La vida que Él ofrece es la misma que el rebaño recibe. La vida, que eleva a los creyentes a la dignidad de hijos libres, es la misma vida del Hijo, comunicada a nosotros en su muerte y resurrección. El mismo concepto se reafirmará en 12,24 con la metáfora del grano de trigo: «Si el grano de trigo no cae en tierra y muere, queda solo; pero si muere, da mucho fruto». El amor de Cristo es ejemplar, modélico, pedagógico…, es amor incondicional: «Nadie tiene mayor amor que el que da su vida por sus amigos» (Jn 15,13).
Dios es bello, pulchrum, y contemplamos el máximo de su belleza en el rostro desfigurado de Jesús en la cruz: precisamente allí se revela el rostro bello de Dios, porque es el rostro del amor. A través del «Buen Pastor» la luz de la salvación lega a todos, atrayéndolos hacia Él, y su belleza salvará al mundo.
Si tienes una imagen del Buen Pastor, mírala con atención. ¿Qué te suscita? ¿Qué nostalgias y aspiraciones despierta en ti? ¿Qué imagen de Jesús te viene a la mente?
En el Salmo 23 leemos: «El Señor es mi pastor, nada me falta» (Sal 23,1). Para Immanuel Kant, este salmo constituía la experiencia más profunda de su fe; el filósofo sentía en este versículo del salmo la calma, la paz.

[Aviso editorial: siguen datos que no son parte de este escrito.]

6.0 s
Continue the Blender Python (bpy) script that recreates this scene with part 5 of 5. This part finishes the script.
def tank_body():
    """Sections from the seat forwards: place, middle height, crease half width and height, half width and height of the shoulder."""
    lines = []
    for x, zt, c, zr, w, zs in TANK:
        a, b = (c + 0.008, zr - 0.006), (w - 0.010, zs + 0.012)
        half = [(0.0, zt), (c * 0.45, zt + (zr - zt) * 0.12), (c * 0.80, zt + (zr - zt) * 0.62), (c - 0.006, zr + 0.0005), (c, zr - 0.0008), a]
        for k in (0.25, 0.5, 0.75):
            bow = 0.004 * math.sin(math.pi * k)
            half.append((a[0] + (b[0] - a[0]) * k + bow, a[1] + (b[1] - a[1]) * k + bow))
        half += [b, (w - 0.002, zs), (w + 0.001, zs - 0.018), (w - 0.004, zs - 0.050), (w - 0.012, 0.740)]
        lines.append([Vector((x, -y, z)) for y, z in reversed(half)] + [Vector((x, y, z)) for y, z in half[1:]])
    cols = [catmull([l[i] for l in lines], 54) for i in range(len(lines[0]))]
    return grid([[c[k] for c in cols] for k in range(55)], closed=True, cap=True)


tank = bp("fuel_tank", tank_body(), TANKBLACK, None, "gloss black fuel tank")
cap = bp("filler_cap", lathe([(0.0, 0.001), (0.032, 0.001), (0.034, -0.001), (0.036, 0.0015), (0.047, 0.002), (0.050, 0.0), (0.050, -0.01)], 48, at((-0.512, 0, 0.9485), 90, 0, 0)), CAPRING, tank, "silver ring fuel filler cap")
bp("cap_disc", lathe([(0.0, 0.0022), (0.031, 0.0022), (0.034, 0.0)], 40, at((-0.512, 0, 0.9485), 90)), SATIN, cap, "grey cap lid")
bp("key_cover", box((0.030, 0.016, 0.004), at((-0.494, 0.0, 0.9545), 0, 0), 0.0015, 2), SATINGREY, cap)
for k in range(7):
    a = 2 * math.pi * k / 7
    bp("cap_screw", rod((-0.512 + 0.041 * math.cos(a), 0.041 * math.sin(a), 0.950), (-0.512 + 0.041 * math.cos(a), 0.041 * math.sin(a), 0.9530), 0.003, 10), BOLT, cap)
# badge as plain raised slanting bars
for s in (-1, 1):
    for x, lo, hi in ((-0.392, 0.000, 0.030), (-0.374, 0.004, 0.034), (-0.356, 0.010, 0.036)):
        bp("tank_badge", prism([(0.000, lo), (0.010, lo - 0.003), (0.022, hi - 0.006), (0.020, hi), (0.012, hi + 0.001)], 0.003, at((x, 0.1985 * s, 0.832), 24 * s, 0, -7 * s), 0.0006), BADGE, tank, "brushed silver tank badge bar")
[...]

Quizás para ti esta frase sea solo una frase bonita, que te deja indiferente. Sin embargo, si esta frase te suena verdadera, ¿cómo vives tu soledad, tu falta de amor? ¿No sientes que tal vez tú también, como Immanuel Kant, puedes construir algo sobre este versículo del salmo? ¿No crees que Jesús, el Buen Pastor, quiere llevarte a un prado donde encontrarás la vida?